**Given information:**
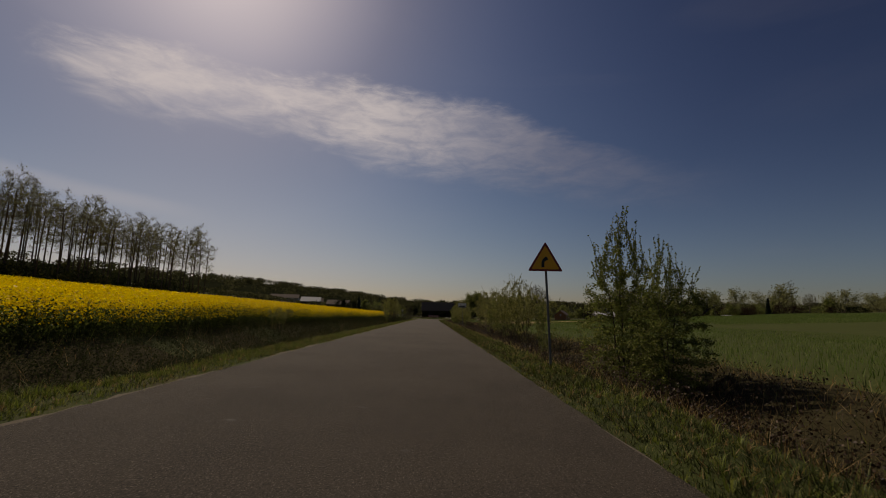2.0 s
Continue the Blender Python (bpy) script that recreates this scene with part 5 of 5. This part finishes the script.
M_CANOPY = material("rape_canopy", canopy, 1.0, 0.0, 0.8)
tagged(mesh_object("rape_field", np.stack([CX, CY, CZ], -1).reshape(-1, 3), q, M_CANOPY), "bright yellow rape field in full flower", "crop", kind="stuff")

# a second rape field shows as a thin stripe on the eastern crest
ys = np.arange(189.0, 40.0, -4.0)
SX = np.stack([np.linspace(298.5 - min(34.0, 1.2 * (190 - b)), 299.0, 6) for b in ys])
SY = np.repeat(ys[:, None], 6, 1)
SZ = land(SX, SY) + 0.55 + 0.08 * wave(SX, SY, 2.0, 3.0)
ii = np.arange(SX.size).reshape(SX.shape)
q = np.stack([ii[:-1, :-1], ii[:-1, 1:], ii[1:, 1:], ii[1:, :-1]], -1).reshape(-1, 4)
tagged(mesh_object("far_rape_field", np.stack([SX, SY, SZ], -1).reshape(-1, 3), q, M_CANOPY), "thin yellow stripe of a distant rape field on the crest", "crop", kind="stuff")


def rape(n, x0, x1, y0, y1, seed, heads, hs, ht=1.15):
    x, y = scatter(n, x0, x1, y0, y1, lambda x, y, r: inside(x, y, np.array(RAPE, float)), seed)
    r = np.random.default_rng(seed)
    z = land(x, y)
    h = ht * (0.82 + 0.35 * r.random(len(x)))
    fx = np.repeat(np.arange(len(x)), heads)
    m = len(fx)
    c = np.stack([x[fx] + r.normal(0, 0.14, m), y[fx] + r.normal(0, 0.14, m), z[fx] + h[fx] * (1 - 0.58 * r.random(m) ** 1.2)], 1)
    a = r.normal(0, 1, (m, 3))
    a /= np.linalg.norm(a, axis=1)[:, None]
    b = np.cross(a, r.normal(0, 1, (m, 3)))
    b /= np.linalg.norm(b, axis=1)[:, None]
    s_ = hs * (0.5 + r.random((m, 1)))
    v = np.stack([c - a * s_ * 0.5, c + b * s_ * 0.4, c + a * s_ * 0.5, c - b * s_ * 0.4], 1).reshape(-1, 3)
    return (v, np.arange(4 * m).reshape(-1, 4)), x, y, h


f1, x, y, h = rape(9000, -11.4, -9.4, -4, 150, 41, 20, 0.056, 1.2)
f2, *_ = rape(12000, -26, -11.2, -4, 190, 42, 5, 0.09, 1.22)
f3, *_ = rape(8000, -75, -25, 0, 196, 43, 3, 0.22, 1.25)
stuff("rape_flowers", [f1, f2, f3], M_RAPE, "clusters of small yellow rape flowers", "crop")
rr = np.random.default_rng(44)
st = [blades(np.repeat(x, 2) + rr.normal(0, 0.1, 2 * len(x)), np.repeat(y, 2) + rr.normal(0, 0.1, 2 * len(x)), np.repeat(h, 2) * 0.8, np.full(2 * len(x), 0.016), 44, 0.3), tri(thicket(x, y, np.full(len(x), 0.2), 0.86 * h, 16, np.full(len(x), 0.075), 45))]
stuff("rape_stems", st, M_STEM, "green rape stems and leaves at the field edge", "crop")

# loose grit and stones along the broken edge of the bend
x, y, d = along(R_BEND, 7000, 0.0, 0.42, 57, 1.5)
x2, y2, d2 = along([(-6.3, 170.0), (-4.4, 166.4)] + L_STRAIGHT[:3], 1500, -0.05, 0.4, 58, 1.6)
x, y = np.concatenate([x, x2]), np.concatenate([y, y2])
rr = np.random.default_rng(59)
n = len(x)
octa = np.array([(1, 0, 0), (0, 1, 0), (-1, 0, 0), (0, -1, 0), (0, 0, 0.8), (0, 0, -0.8)])
size = (0.004 + 0.010 * rr.random(n) ** 4)[:, None, None]
v = octa[None] * size * (0.6 + 0.8 * rr.random((n, 6, 1))) + np.stack([x, y, land(x, y) + 0.002], 1)[:, None]
f = np.array([(0, 1, 4), (1, 2, 4), (2, 3, 4), (3, 0, 4), (1, 0, 5), (2, 1, 5), (3, 2, 5), (0, 3, 5)])
stuff("edge_grit", [(v.reshape(-1, 3), (f[None] + 6 * np.arange(n)[:, None, None]).reshape(-1, 3))], M_GRIT, "loose grit and small stones along the asphalt edge", "gravel")


def litter(x, y, w_, h_, z, seed, label, stripe):
    """A crumpled sheet of packaging."""
    r = np.random.default_rng(seed)
    e = thing("litter", pose(x, y, z, 0, 0, r.random() * 90), label, "litter", "litter on the verge")
    bm = bmesh.new()
    bmesh.ops.create_grid(bm, x_segments=7, y_segments=5, size=0.5)
    for q in bm.verts:
        q.co = Vector((q.co.x * w_, q.co.y * h_, abs(noise.noise(q.co * 3.3 + Vector((seed, 0, 0)))) * 0.35 * h_ + 0.02))
    up = bmesh.ops.extrude_face_region(bm, geom=bm.faces[:])
    for q in up["geom"]:
        if isinstance(q, bmesh.types.BMVert):
            q.co.z += 0.012
    top_ = [q.co.copy() for q in bm.verts]
    bmesh.ops.recalc_face_normals(bm, faces=bm.faces)
    part("sheet", bm, M_WHITE, e)
    if stripe:
        b2 = bmesh.new()
        bmesh.ops.create_grid(b2, x_segments=4, y_segments=3, size=0.5)
        for q in b2.verts:
            p = Vector((q.co.x * w_ * 0.55, q.co.y * h_ * 0.55, 0))
            near_ = min(top_, key=lambda c: (c.x - p.x) ** 2 + (c.y - p.y) ** 2 - 0.01 * c.z)
            q.co = Vector((p.x, p.y, near_.z + 0.03))
        part("print", b2, M_RED, e, "red printed patch")


litter(3.80, 163.25, 0.24, 0.17, land_at(3.80, 163.25) + 0.06, 3, "crumpled white and red packet on the road verge", True)
litter(4.9, 102.2, 0.26, 0.16, land_at(4.9, 102.2) + 0.05, 5, "crumpled white plastic sheet in the ditch", False)

# dandelions by the bend
x, y, d = along(R_BEND, 110, 0.3, 2.4, 51)
x2, y2, d2 = along(EDGE_FAR[12:20], 60, 0.3, 1.8, 52)
x, y = np.concatenate([x, x2]), np.concatenate([y, y2])
rr = np.random.default_rng(53)
z = land(x, y) + 0.12 + 0.14 * rr.random(len(x))
ang = np.linspace(0, 2 * np.pi, 8, endpoint=False)
fl = []
for px_, py_, pz_ in zip(x, y, z):
    tl = rr.normal(0, 0.3, 2)
    ring_ = np.stack([px_ + 0.018 * np.cos(ang), py_ + 0.018 * np.sin(ang), pz_ + 0.024 * (np.cos(ang) * tl[0] + np.sin(ang) * tl[1])], 1)
    fl.append(np.concatenate([[(px_, py_, pz_ + 0.012)], ring_]))
fv = np.concatenate(fl)
ff = np.concatenate([[(9 * i, 9 * i + 1 + j, 9 * i + 1 + (j + 1) % 8) for j in range(8)] for i in range(len(x))])
stuff("dandelions", [(fv, ff)], M_FLOWER, "small yellow dandelion heads in the grass", "flowers")

x, y, d = along(R_BEND, 45, 0.25, 1.8, 54)
x2, y2, d2 = along(EDGE_FAR[12:20], 60, 0.2, 2.6, 55)
x, y = np.concatenate([x, x2]), np.concatenate([y, y2])
rr = np.random.default_rng(56)
clocks = []
for px_, py_ in zip(x, y):
    c = np.array([px_, py_, land_at(px_, py_) + 0.2 + 0.1 * rr.random()])
    u = rr.normal(0, 1, (40, 3))
    u /= np.linalg.norm(u, axis=1)[:, None]
    sd = np.cross(u, rr.normal(0, 1, (40, 3)))
    sd *= 0.007 / np.linalg.norm(sd, axis=1)[:, None]
    v = np.stack([c + u * 0.003, c + u * 0.020 - sd, c + u * 0.020 + sd], 1).reshape(-1, 3)
    clocks.append((v, np.arange(120).reshape(-1, 3)))
stuff("dandelion_clocks", clocks, M_FLUFF, "pale fluffy dandelion seed heads in the grass", "flowers")

# scrub under the wood, and far woods on the hills
r = np.random.default_rng(61)


t = r.random(260)
x, y = -74 - 15 * t - r.random(260) * 26, 190 - t * 225
n = len(x)
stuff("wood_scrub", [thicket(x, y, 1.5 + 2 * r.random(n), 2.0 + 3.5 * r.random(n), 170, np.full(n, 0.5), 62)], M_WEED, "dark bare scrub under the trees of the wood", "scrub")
far = []
for k in range(800):
    be = radians(-62 + 170 * r.random())
    ds = 420 + 900 * r.random() ** 0.8
    far.append((math.sin(be) * ds, 100 + math.cos(be) * ds))
for k in range(120):                       # hedges and thickets in front of the hills
    be = radians(-34 + 40 * r.random())
    ds = 210 + 190 * r.random()
    far.append((math.sin(be) * ds, 100 + math.cos(be) * ds))
fx, fy = np.array(far).T
n = len(fx)
dist = np.hypot(fx, fy - 100)
stuff("far_woods", [thicket(fx, fy, 4 + dist * 0.010 * (0.5 + r.random(n)), np.where(dist > 405, 9, 3.5) + 5 * r.random(n) * (dist > 405), 120, 0.5 + dist * 0.0024, 63)], M_FAR,
      "dark distant woods along the skyline", "woods")
for x, y, s_ in ((-47, 450, 0.95), (-62, 452, 0.7), (14, 640, 1.1)):
    place(SPRUCE, x, y, s_, 1.0)

for proto in PROTOTYPES:
    for ob in (*proto.children_recursive, proto):
        bpy.data.objects.remove(ob)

**Exercise goal:** Extract, word for word, each line from the top of the data down to and including the line with "yellow rape field"; skip the pictures.

**Complete output:**
2.0 s
Continue the Blender Python (bpy) script that recreates this scene with part 5 of 5. This part finishes the script.
M_CANOPY = material("rape_canopy", canopy, 1.0, 0.0, 0.8)
tagged(mesh_object("rape_field", np.stack([CX, CY, CZ], -1).reshape(-1, 3), q, M_CANOPY), "bright yellow rape field in full flower", "crop", kind="stuff")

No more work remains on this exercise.